Data records
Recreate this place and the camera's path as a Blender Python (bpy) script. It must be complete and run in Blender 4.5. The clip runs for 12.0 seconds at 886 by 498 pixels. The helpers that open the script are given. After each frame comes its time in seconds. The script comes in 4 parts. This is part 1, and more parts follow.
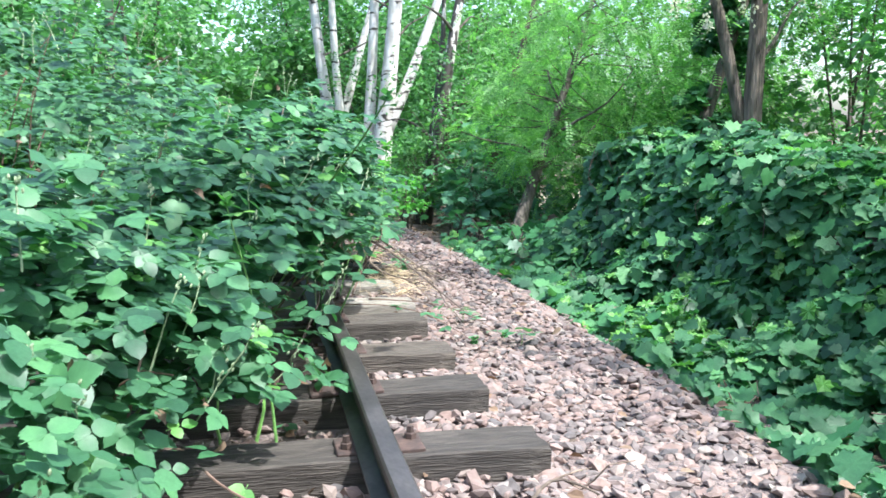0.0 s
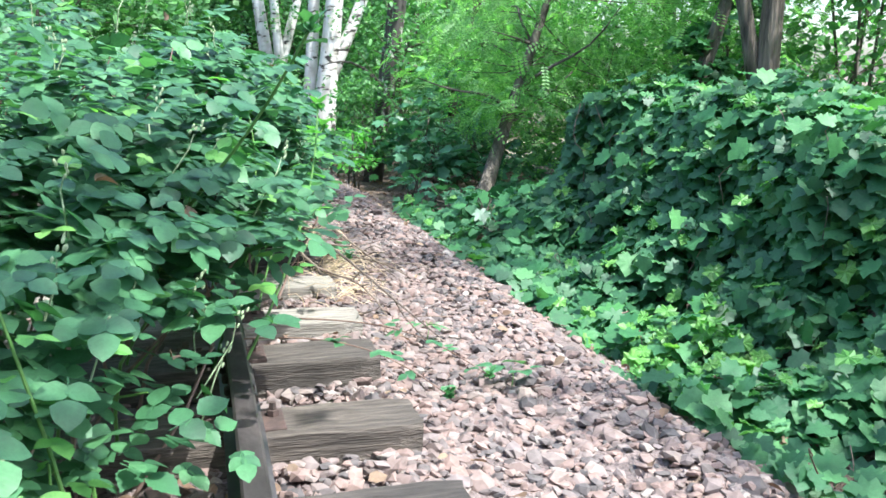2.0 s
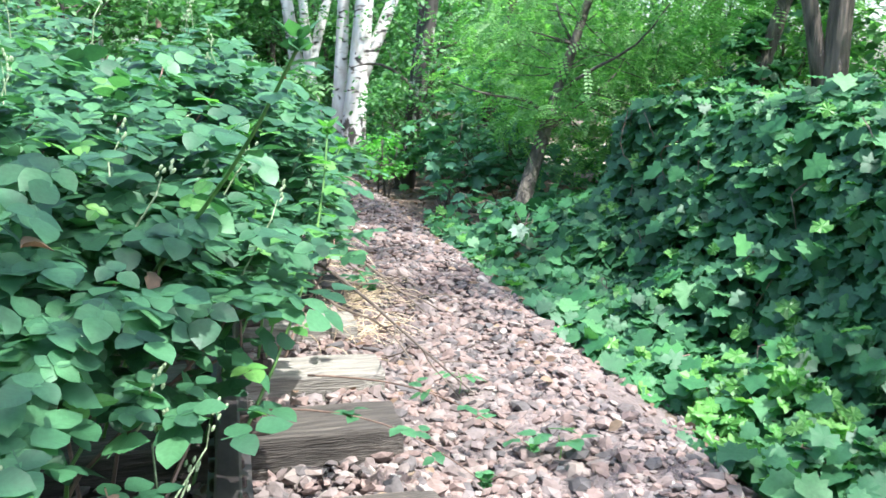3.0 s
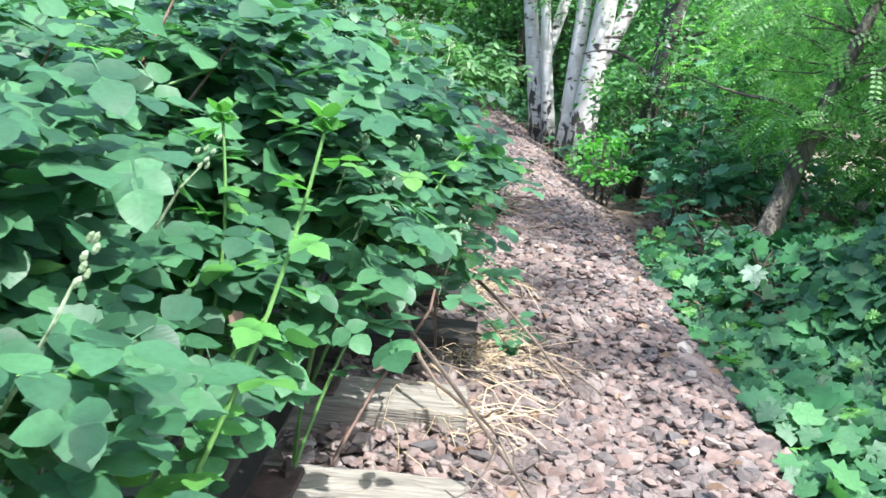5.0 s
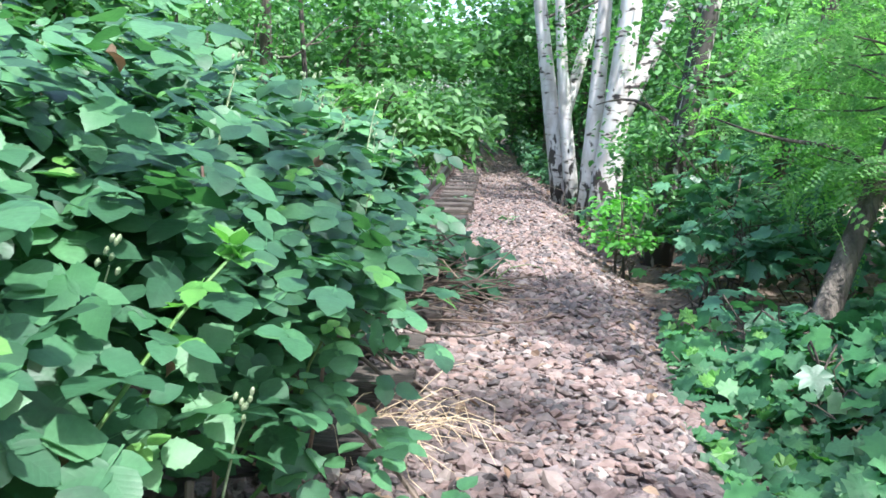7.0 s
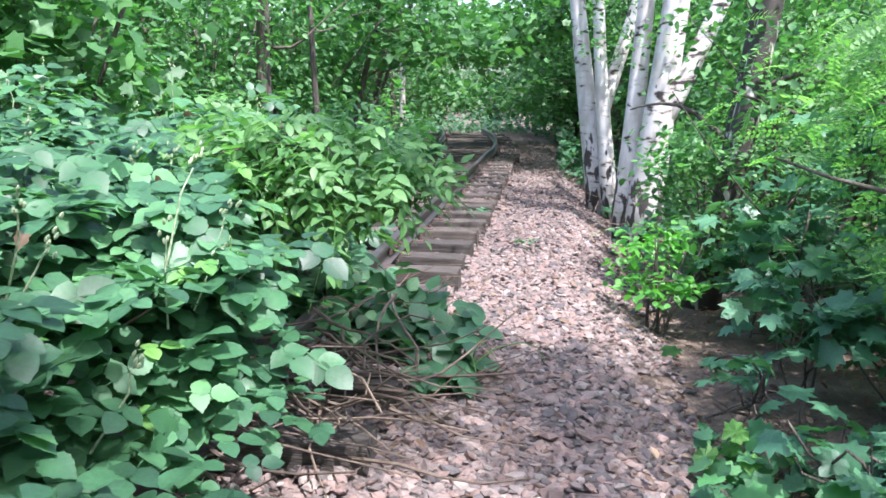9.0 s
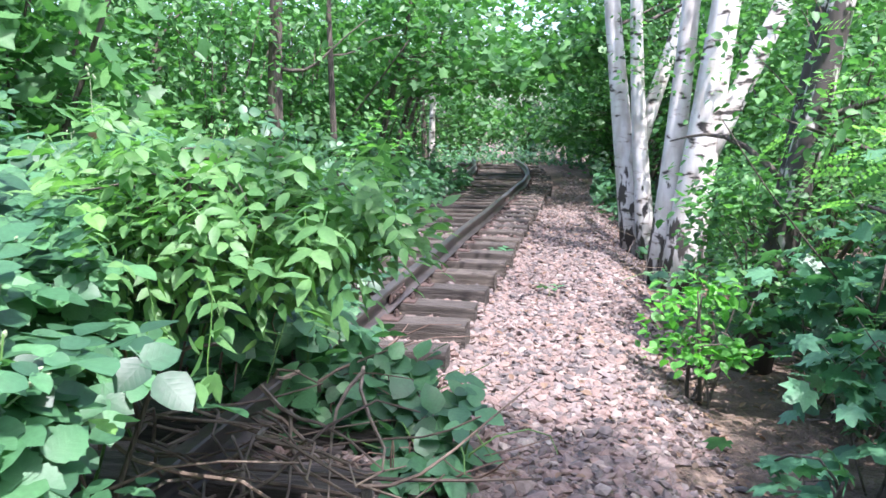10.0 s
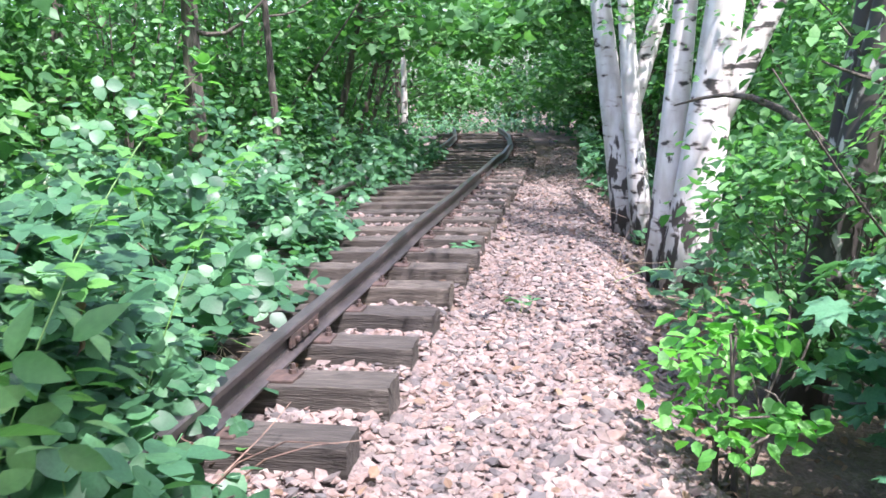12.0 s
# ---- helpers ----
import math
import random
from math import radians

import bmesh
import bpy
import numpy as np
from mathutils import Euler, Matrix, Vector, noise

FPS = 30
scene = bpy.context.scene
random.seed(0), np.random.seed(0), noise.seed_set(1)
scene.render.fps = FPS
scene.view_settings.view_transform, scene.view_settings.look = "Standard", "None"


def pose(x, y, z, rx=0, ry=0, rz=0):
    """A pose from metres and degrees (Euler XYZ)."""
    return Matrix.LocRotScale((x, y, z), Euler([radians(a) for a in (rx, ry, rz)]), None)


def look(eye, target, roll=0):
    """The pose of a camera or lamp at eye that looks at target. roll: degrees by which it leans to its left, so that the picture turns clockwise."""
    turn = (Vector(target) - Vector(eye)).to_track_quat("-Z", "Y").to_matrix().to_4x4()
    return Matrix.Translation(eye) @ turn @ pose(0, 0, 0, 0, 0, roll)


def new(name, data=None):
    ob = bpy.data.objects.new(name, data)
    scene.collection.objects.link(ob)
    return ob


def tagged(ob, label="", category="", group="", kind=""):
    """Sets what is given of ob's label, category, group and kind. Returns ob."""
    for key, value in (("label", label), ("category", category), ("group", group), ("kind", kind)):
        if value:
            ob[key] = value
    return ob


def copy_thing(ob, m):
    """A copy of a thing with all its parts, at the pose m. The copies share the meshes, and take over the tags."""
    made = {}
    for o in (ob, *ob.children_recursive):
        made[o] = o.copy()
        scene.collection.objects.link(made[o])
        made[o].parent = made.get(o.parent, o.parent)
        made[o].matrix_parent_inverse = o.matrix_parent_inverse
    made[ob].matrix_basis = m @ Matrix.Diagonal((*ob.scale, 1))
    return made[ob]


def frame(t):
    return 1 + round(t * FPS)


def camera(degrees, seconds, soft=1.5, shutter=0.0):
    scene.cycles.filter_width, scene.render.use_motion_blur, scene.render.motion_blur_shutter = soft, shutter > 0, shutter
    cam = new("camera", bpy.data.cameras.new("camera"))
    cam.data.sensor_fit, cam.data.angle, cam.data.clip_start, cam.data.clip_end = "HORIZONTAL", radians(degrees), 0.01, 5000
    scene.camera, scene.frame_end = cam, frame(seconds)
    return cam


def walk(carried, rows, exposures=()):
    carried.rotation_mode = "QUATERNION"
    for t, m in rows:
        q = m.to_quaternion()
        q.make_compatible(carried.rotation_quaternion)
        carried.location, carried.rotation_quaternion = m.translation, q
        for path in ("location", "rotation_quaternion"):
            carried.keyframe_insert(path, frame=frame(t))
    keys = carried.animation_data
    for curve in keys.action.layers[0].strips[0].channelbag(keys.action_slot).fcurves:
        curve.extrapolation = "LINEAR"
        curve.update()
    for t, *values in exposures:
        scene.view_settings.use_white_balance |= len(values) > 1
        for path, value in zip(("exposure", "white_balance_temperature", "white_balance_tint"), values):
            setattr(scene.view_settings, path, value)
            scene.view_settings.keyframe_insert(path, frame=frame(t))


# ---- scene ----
cam = camera(52.9, 12.0, soft=1.6, shutter=0.12)
PATH = [
    (0, (0.331, 0.545, 1.208), (0.825, 2.465, 0.939), -0.0),
    (0.5, (0.426, 0.884, 1.234), (1.062, 2.749, 0.895), 0.9),
    (1, (0.494, 1.299, 1.234), (1.196, 3.129, 0.838), 1.1),
    (1.5, (0.567, 1.689, 1.209), (1.177, 3.565, 0.879), 0.1),
    (2, (0.679, 2.049, 1.233), (1.277, 3.917, 0.841), 0.5),
    (2.5, (0.76, 2.394, 1.28), (1.407, 4.245, 0.885), 0.2),
    (3, (0.855, 2.61, 1.291), (1.379, 4.498, 0.893), -0.0),
    (3.5, (1.076, 2.909, 1.33), (1.327, 4.853, 0.938), 6.4),
    (3.7, (1.07, 3.07, 1.321), (1.298, 5.018, 0.934), 6.4),
    (5.3, (1.538, 4.117, 1.188), (1.493, 6.069, 0.754), 2.3),
    (5.5, (1.58, 4.224, 1.17), (1.553, 6.177, 0.741), 1.1),
    (6, (1.675, 4.589, 1.168), (1.729, 6.565, 0.86), -0.8),
    (6.5, (1.8, 4.964, 1.159), (1.761, 6.939, 0.846), -0.7),
    (7, (1.881, 5.285, 1.155), (1.77, 7.26, 0.863), 0.4),
    (7.2, (1.894, 5.435, 1.161), (1.771, 7.42, 0.944), -0.4),
    (8.8, (2.236, 6.727, 1.388), (2.003, 8.685, 1.052), 1.4),
    (9, (2.234, 6.889, 1.393), (2.008, 8.847, 1.056), 0.4),
    (9.5, (2.286, 7.37, 1.385), (2.002, 9.333, 1.13), 0.7),
    (10, (2.311, 7.807, 1.368), (2.004, 9.764, 1.096), 1.2),
    (10.5, (2.291, 8.231, 1.371), (2.008, 10.181, 1.031), -0.5),
    (11, (2.336, 8.664, 1.394), (2.029, 10.618, 1.098), -0.6),
    (11.5, (2.376, 9.142, 1.363), (2.045, 11.088, 1.044), -0.5),
    (12, (2.392, 9.622, 1.371), (2.101, 11.571, 1.03), -0.8),
]
walk(cam, [(t, look(eye, target, roll)) for t, eye, target, roll in PATH], exposures=[(0.0, 1.93, 5950, 9), (2.5, 2.02, 5950, 9), (3.5, 2.0, 5950, 10), (5.5, 1.85, 5950, 11), (7.0, 1.95, 5950, 14), (9.0, 1.97, 5950, 21), (11.0, 2.14, 6000, 25), (12.0, 2.14, 6000, 25)])

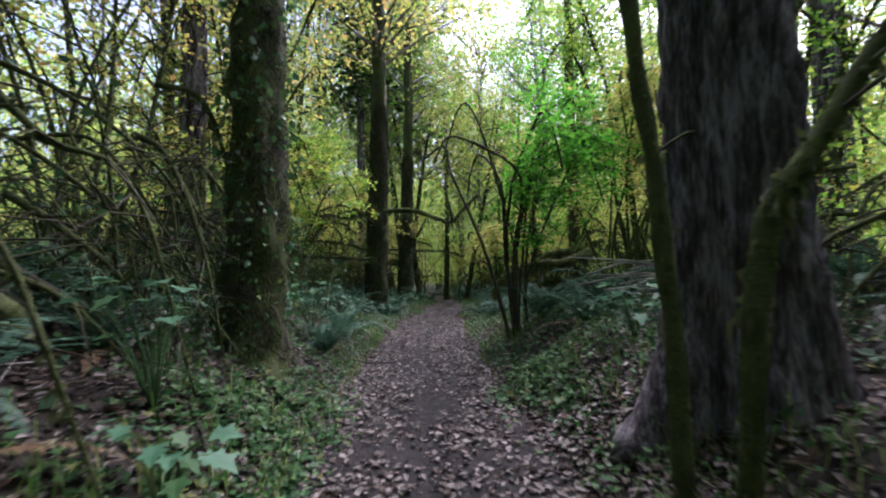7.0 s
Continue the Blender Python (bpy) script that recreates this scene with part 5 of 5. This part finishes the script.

Aim of the exercise :: Copy all the data exactly as written, but skip any picture.

Solution to this exercise ::
Recreate this place and the camera's path as a Blender Python (bpy) script. It must be complete and run in Blender 4.5. The clip runs for 12.0 seconds at 886 by 498 pixels. The helpers that open the script are given. After each frame comes its time in seconds. The script comes in 4 parts. This is part 1, and more parts follow.
0.0 s
2.0 s
3.0 s
5.0 s
7.0 s
9.0 s
10.0 s
12.0 s
# ---- helpers ----
import math
import random
from math import radians

import bmesh
import bpy
import numpy as np
from mathutils import Euler, Matrix, Vector, noise

FPS = 30
scene = bpy.context.scene
random.seed(0), np.random.seed(0), noise.seed_set(1)
scene.render.fps = FPS
scene.view_settings.view_transform, scene.view_settings.look = "Standard", "None"


def pose(x, y, z, rx=0, ry=0, rz=0):
    """A pose from metres and degrees (Euler XYZ)."""
    return Matrix.LocRotScale((x, y, z), Euler([radians(a) for a in (rx, ry, rz)]), None)


def look(eye, target, roll=0):
    """The pose of a camera or lamp at eye that looks at target. roll: degrees by which it leans to its left, so that the picture turns clockwise."""
    turn = (Vector(target) - Vector(eye)).to_track_quat("-Z", "Y").to_matrix().to_4x4()
    return Matrix.Translation(eye) @ turn @ pose(0, 0, 0, 0, 0, roll)


def new(name, data=None):
    ob = bpy.data.objects.new(name, data)
    scene.collection.objects.link(ob)
    return ob


def tagged(ob, label="", category="", group="", kind=""):
    """Sets what is given of ob's label, category, group and kind. Returns ob."""
    for key, value in (("label", label), ("category", category), ("group", group), ("kind", kind)):
        if value:
            ob[key] = value
    return ob


def copy_thing(ob, m):
    """A copy of a thing with all its parts, at the pose m. The copies share the meshes, and take over the tags."""
    made = {}
    for o in (ob, *ob.children_recursive):
        made[o] = o.copy()
        scene.collection.objects.link(made[o])
        made[o].parent = made.get(o.parent, o.parent)
        made[o].matrix_parent_inverse = o.matrix_parent_inverse
    made[ob].matrix_basis = m @ Matrix.Diagonal((*ob.scale, 1))
    return made[ob]


def frame(t):
    return 1 + round(t * FPS)


def camera(degrees, seconds, soft=1.5, shutter=0.0):
    scene.cycles.filter_width, scene.render.use_motion_blur, scene.render.motion_blur_shutter = soft, shutter > 0, shutter
    cam = new("camera", bpy.data.cameras.new("camera"))
    cam.data.sensor_fit, cam.data.angle, cam.data.clip_start, cam.data.clip_end = "HORIZONTAL", radians(degrees), 0.01, 5000
    scene.camera, scene.frame_end = cam, frame(seconds)
    return cam


def walk(carried, rows, exposures=()):
    carried.rotation_mode = "QUATERNION"
    for t, m in rows:
        q = m.to_quaternion()
        q.make_compatible(carried.rotation_quaternion)
        carried.location, carried.rotation_quaternion = m.translation, q
        for path in ("location", "rotation_quaternion"):
            carried.keyframe_insert(path, frame=frame(t))
    keys = carried.animation_data
    for curve in keys.action.layers[0].strips[0].channelbag(keys.action_slot).fcurves:
        curve.extrapolation = "LINEAR"
        curve.update()
    for t, *values in exposures:
        scene.view_settings.use_white_balance |= len(values) > 1
        for path, value in zip(("exposure", "white_balance_temperature", "white_balance_tint"), values):
            setattr(scene.view_settings, path, value)
            scene.view_settings.keyframe_insert(path, frame=frame(t))


# ---- scene ----
cam = camera(52.9, 12.0, soft=1.6, shutter=0.12)
PATH = [
    (0, (0.331, 0.545, 1.208), (0.825, 2.465, 0.939), -0.0),
    (0.5, (0.426, 0.884, 1.234), (1.062, 2.749, 0.895), 0.9),
    (1, (0.494, 1.299, 1.234), (1.196, 3.129, 0.838), 1.1),
    (1.5, (0.567, 1.689, 1.209), (1.177, 3.565, 0.879), 0.1),
    (2, (0.679, 2.049, 1.233), (1.277, 3.917, 0.841), 0.5),
    (2.5, (0.76, 2.394, 1.28), (1.407, 4.245, 0.885), 0.2),
    (3, (0.855, 2.61, 1.291), (1.379, 4.498, 0.893), -0.0),
    (3.5, (1.076, 2.909, 1.33), (1.327, 4.853, 0.938), 6.4),
    (3.7, (1.07, 3.07, 1.321), (1.298, 5.018, 0.934), 6.4),
    (5.3, (1.538, 4.117, 1.188), (1.493, 6.069, 0.754), 2.3),
    (5.5, (1.58, 4.224, 1.17), (1.553, 6.177, 0.741), 1.1),
    (6, (1.675, 4.589, 1.168), (1.729, 6.565, 0.86), -0.8),
    (6.5, (1.8, 4.964, 1.159), (1.761, 6.939, 0.846), -0.7),
    (7, (1.881, 5.285, 1.155), (1.77, 7.26, 0.863), 0.4),
    (7.2, (1.894, 5.435, 1.161), (1.771, 7.42, 0.944), -0.4),
    (8.8, (2.236, 6.727, 1.388), (2.003, 8.685, 1.052), 1.4),
    (9, (2.234, 6.889, 1.393), (2.008, 8.847, 1.056), 0.4),
    (9.5, (2.286, 7.37, 1.385), (2.002, 9.333, 1.13), 0.7),
    (10, (2.311, 7.807, 1.368), (2.004, 9.764, 1.096), 1.2),
    (10.5, (2.291, 8.231, 1.371), (2.008, 10.181, 1.031), -0.5),
    (11, (2.336, 8.664, 1.394), (2.029, 10.618, 1.098), -0.6),
    (11.5, (2.376, 9.142, 1.363), (2.045, 11.088, 1.044), -0.5),
    (12, (2.392, 9.622, 1.371), (2.101, 11.571, 1.03), -0.8),
]
walk(cam, [(t, look(eye, target, roll)) for t, eye, target, roll in PATH], exposures=[(0.0, 1.93, 5950, 9), (2.5, 2.02, 5950, 9), (3.5, 2.0, 5950, 10), (5.5, 1.85, 5950, 11), (7.0, 1.95, 5950, 14), (9.0, 1.97, 5950, 21), (11.0, 2.14, 6000, 25), (12.0, 2.14, 6000, 25)])

7.0 s
Continue the Blender Python (bpy) script that recreates this scene with part 5 of 5. This part finishes the script.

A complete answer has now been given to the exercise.